Le budget agricole pour 2018 ne traduit pas la nécessaire prise de conscience de la très grande fragilité actuelle de notre agriculture. 2016 a été une année catastrophique avec un recul de la valeur ajoutée de près de 15 % en volume. La valeur ajoutée nette a même reculé de 25 %. Dans ces conditions, si une certaine amélioration semble se dessiner en 2017, elle doit être appréciée en fonction d'un point de départ extrêmement dégradé. Il est quand même remarquable que les publics à l'agriculture n'aient pratiquement pas joué de rôle amortisseur. Par ailleurs, nous assistons à un effritement continu de notre puissance agricole. Les disparitions d'exploitations se comptent chaque année en dizaines de milliers. Nous avons perdu plus de 11 % de nos exploitations depuis 2010. Il y a en somme une « désagriculturalisation » à côté de la désindustrialisation. La relève n'arrive pas. L'installation est en berne peu attirée par une activité aux revenus particulièrement peu attractifs. Ces évolutions appellent un sursaut. Qu'on ne dise pas que le phénomène est inévitable. Dans l'Europe des vingt-huit, il est vrai que onze pays ont connu un recul du revenu supérieur à 10 % mais dans dix-sept pays il y a eu une hausse parfois très marquée du revenu agricole. La France est du mauvais côté de la ligne alors qu'elle était encore réputée posséder la plus puissante agriculture d'Europe il y a peu.

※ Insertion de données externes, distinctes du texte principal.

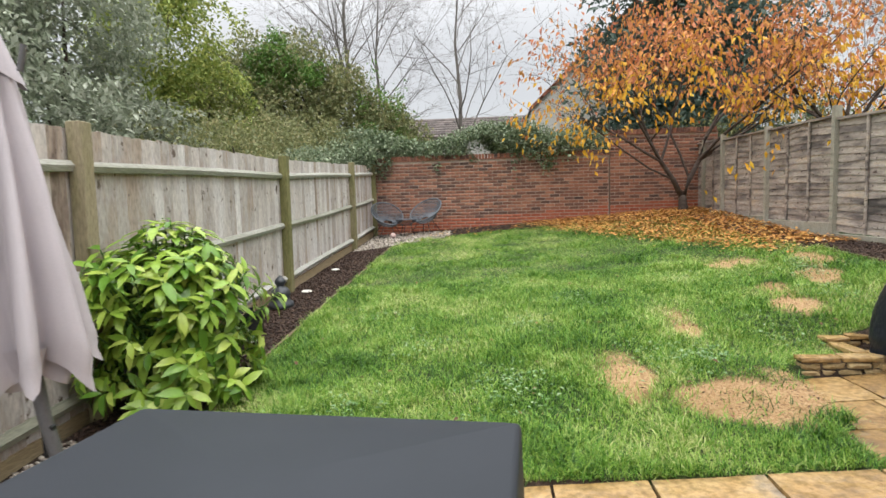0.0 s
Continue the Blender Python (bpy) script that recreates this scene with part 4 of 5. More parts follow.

En bref, les crises conjoncturelles touchent une agriculture structurellement fragilisée et qui n'investit plus. En volume, l'investissement agricole est en 2015 au même niveau qu'en 1980 ! Au cours de cette période, les prix de l'investissement ont, de leur côté, presque triplé. Les exploitants n'ont pas les moyens de suivre. La situation de l'investissement agricole est au coeur d'un défi qui mérite mieux que des paroles, celui de redresser l'agriculture française.
Parmi les mesures nécessaires au redressement de l'agriculture, il est évident qu'il faut accorder une vraie priorité à une forme de garantie de perspectives de revenu rémunérateur au profit des agriculteurs. La nouvelle politique agricole commune présente de très grandes failles de ce point de vue. Compte tenu de la contribution française au budget européen, nous devrons faire en sorte que le nouveau compromis agricole tienne mieux compte de l'exposition aux crises de l'agriculture européenne la plus diversifiée mais aussi, plus largement, de la nécessité de défendre l'Europe agricole dans un contexte de concurrence internationale allant crescendo.
Dans le cadre de notre rapport de contrôle sur la sécurité sanitaire des aliments, nous avons pu mesurer à quel point il est préoccupant d'accepter que des produits entrent en Europe sans respecter les normes européennes. Cette dimension du commerce international des produits agricoles appelle une attention renouvelée qui évidemment pose tout le problème de la régulation internationale du commerce. Sans doute devrions-nous d'ailleurs commencer par lutter plus efficacement contre la concurrence sanitaire déloyale en Europe.
Enfin, pour conclure, je voudrais insister sur la nécessité d'améliorer les performances de notre administration agricole. La programmation budgétaire est une chose, l'exécution budgétaire en est une autre. Deux exemples avec, d'abord, le domaine de la sécurité sanitaire de l'alimentation. La superposition des intervenants, la complexité des financements, la confusion des missions doivent être surmontées afin que nous disposions d'une meilleure intégration des forces et d'infrastructures tout à fait irréprochables. Un deuxième domaine où des améliorations de gestion sont impératives c'est celui des paiements sur lequel nous avons débuté un contrôle dans le cadre de la procédure du 58-2. Il faut en effet savoir que, non seulement du fait des refus d'apurement nous ne profitons pas de la totalité des enveloppes européennes mais encore que nous mettons en place des systèmes extrêmement lourds à gérer pour les agriculteurs, les apports de trésorerie remboursables, qui s'accompagnent de coûts financiers pour l'État mais également de retards de paiement des aides pour des agriculteurs dont les trésoreries sont déjà souvent sous très grande tension.